TASK BRIEF: Gather up the lines with the word "from" in them.

------------------------

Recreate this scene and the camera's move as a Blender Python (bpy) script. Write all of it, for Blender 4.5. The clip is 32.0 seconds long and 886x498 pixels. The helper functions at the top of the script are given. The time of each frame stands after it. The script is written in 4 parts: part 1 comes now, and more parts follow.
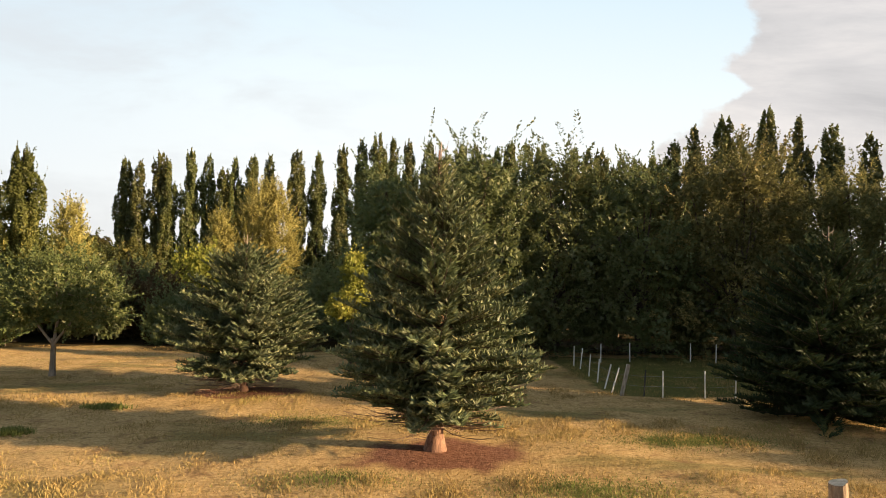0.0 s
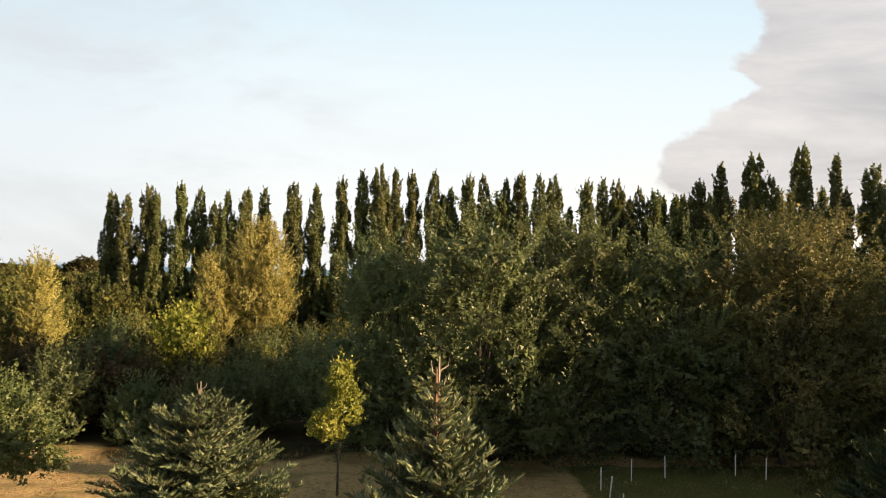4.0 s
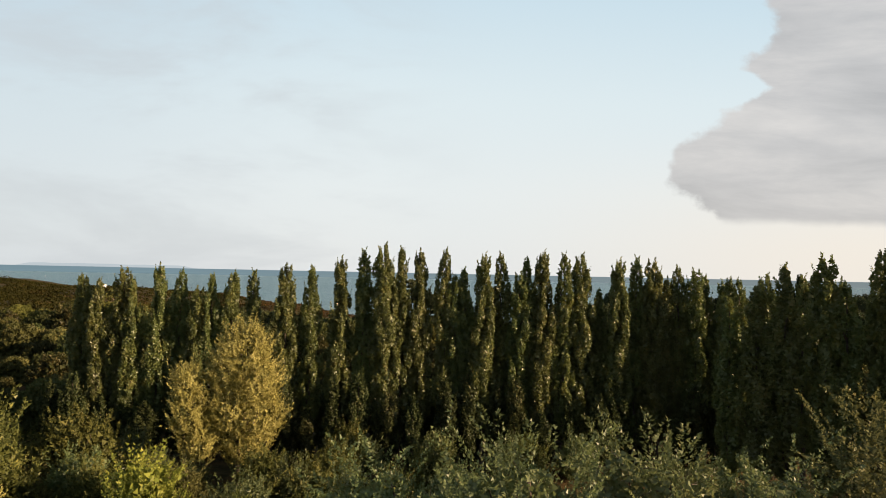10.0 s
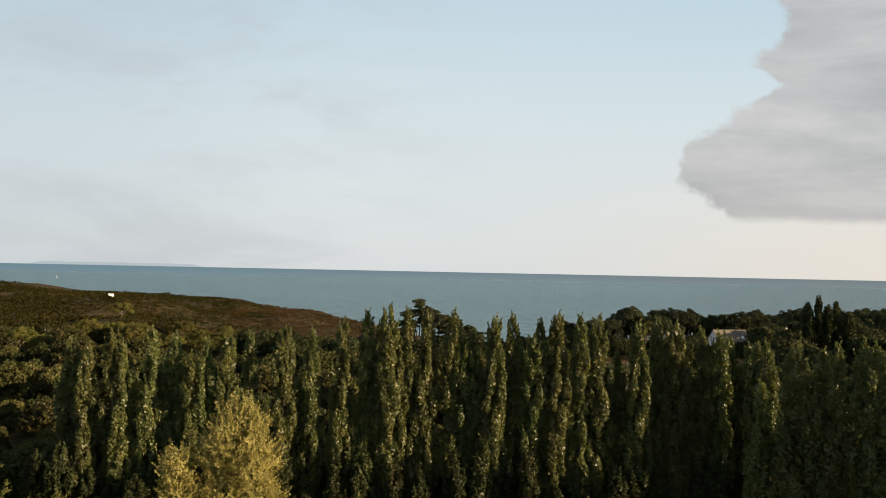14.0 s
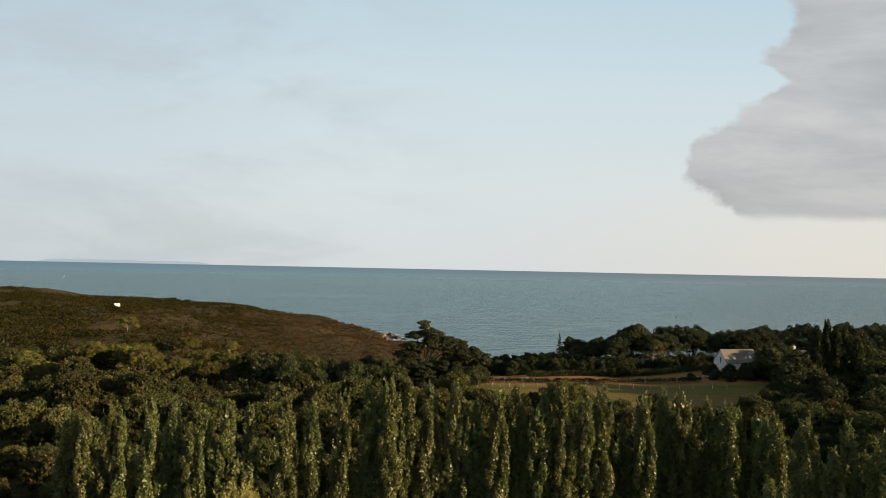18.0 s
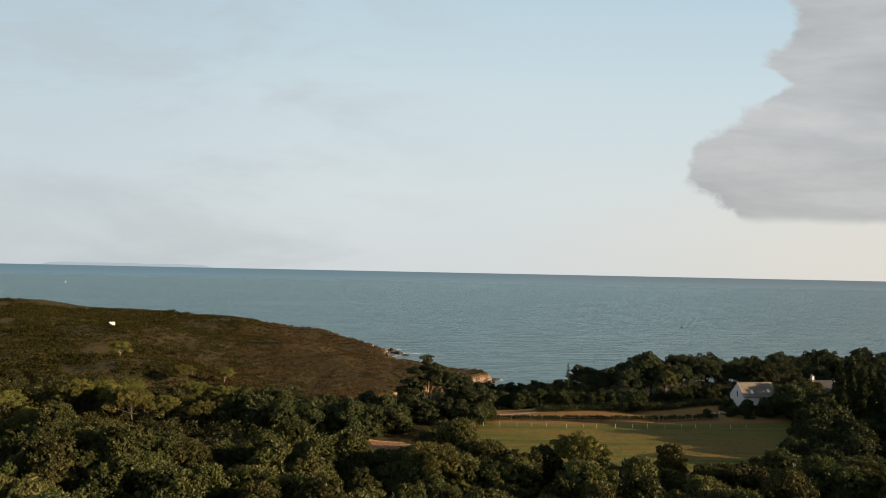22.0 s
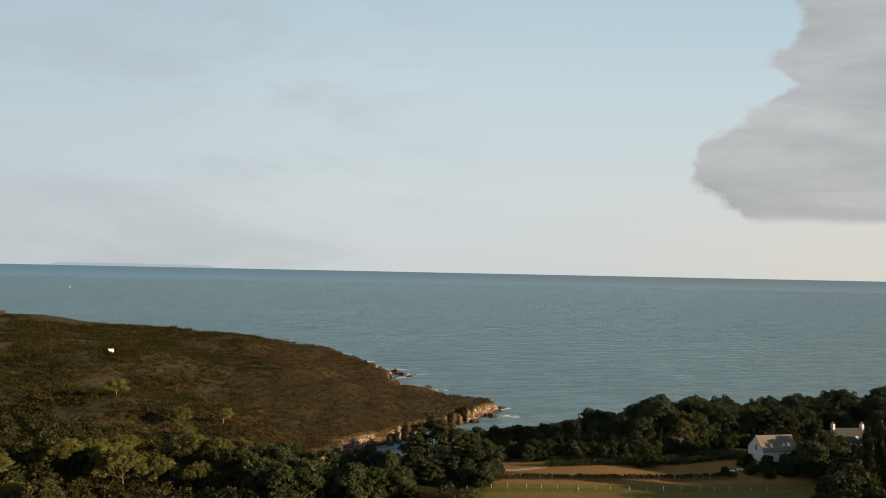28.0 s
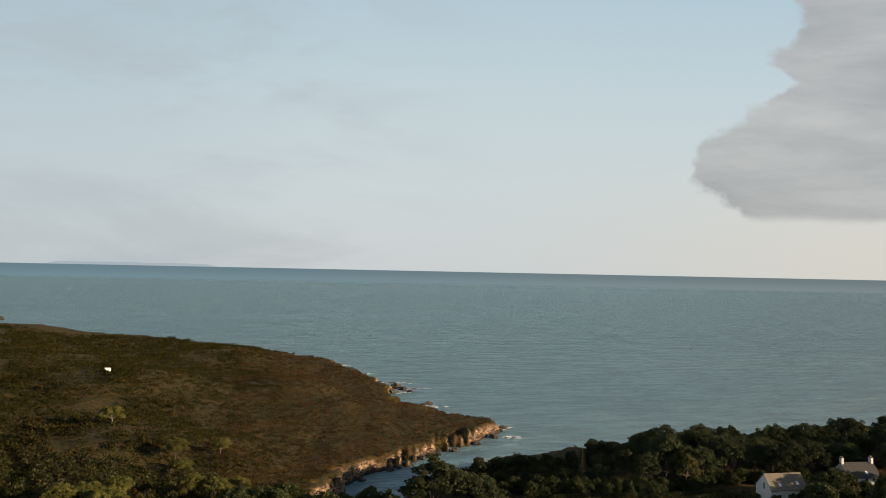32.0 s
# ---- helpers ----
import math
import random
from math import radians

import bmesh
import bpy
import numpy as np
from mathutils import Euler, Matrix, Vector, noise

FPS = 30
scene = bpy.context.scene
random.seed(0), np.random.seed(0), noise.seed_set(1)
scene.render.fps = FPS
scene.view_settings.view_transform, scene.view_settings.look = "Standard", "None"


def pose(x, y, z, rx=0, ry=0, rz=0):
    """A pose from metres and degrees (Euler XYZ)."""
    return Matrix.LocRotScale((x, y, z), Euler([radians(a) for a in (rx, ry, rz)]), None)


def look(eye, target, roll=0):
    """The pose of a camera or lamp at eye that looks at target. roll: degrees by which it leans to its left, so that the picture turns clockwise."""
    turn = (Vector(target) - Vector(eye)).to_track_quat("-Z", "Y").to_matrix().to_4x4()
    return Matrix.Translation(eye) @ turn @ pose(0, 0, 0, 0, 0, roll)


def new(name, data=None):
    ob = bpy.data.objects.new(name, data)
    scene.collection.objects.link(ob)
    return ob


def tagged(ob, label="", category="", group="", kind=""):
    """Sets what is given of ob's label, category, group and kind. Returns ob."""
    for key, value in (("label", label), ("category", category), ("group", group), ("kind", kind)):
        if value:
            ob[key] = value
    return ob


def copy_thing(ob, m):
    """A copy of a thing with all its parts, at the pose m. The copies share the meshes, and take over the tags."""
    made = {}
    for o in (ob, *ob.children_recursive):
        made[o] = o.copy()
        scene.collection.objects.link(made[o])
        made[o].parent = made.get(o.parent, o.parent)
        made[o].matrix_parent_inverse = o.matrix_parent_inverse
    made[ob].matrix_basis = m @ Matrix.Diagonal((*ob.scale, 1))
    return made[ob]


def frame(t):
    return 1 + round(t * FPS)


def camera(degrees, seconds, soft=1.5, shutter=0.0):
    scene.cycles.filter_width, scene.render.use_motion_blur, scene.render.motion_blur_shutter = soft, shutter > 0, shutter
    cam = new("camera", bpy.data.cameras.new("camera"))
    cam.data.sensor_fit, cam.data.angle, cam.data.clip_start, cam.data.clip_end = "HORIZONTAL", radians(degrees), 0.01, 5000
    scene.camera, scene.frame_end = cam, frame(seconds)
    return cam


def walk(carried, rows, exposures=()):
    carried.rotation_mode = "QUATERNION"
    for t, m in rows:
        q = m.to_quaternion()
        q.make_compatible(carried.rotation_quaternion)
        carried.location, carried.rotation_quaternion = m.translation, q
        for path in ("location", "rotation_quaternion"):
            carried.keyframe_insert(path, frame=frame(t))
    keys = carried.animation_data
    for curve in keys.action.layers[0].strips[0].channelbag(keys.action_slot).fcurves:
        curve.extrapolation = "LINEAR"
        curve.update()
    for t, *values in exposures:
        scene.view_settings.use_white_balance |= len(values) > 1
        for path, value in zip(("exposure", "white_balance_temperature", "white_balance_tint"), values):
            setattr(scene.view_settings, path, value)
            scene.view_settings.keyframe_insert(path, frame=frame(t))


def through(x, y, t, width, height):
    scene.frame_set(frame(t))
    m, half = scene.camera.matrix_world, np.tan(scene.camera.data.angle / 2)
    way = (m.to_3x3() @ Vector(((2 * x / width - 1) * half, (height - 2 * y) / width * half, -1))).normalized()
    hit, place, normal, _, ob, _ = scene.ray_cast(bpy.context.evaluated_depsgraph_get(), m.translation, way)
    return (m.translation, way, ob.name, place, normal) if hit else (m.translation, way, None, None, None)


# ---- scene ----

------------------------

TASK RESPONSE:
from math import radians
from mathutils import Euler, Matrix, Vector, noise
    """A pose from metres and degrees (Euler XYZ)."""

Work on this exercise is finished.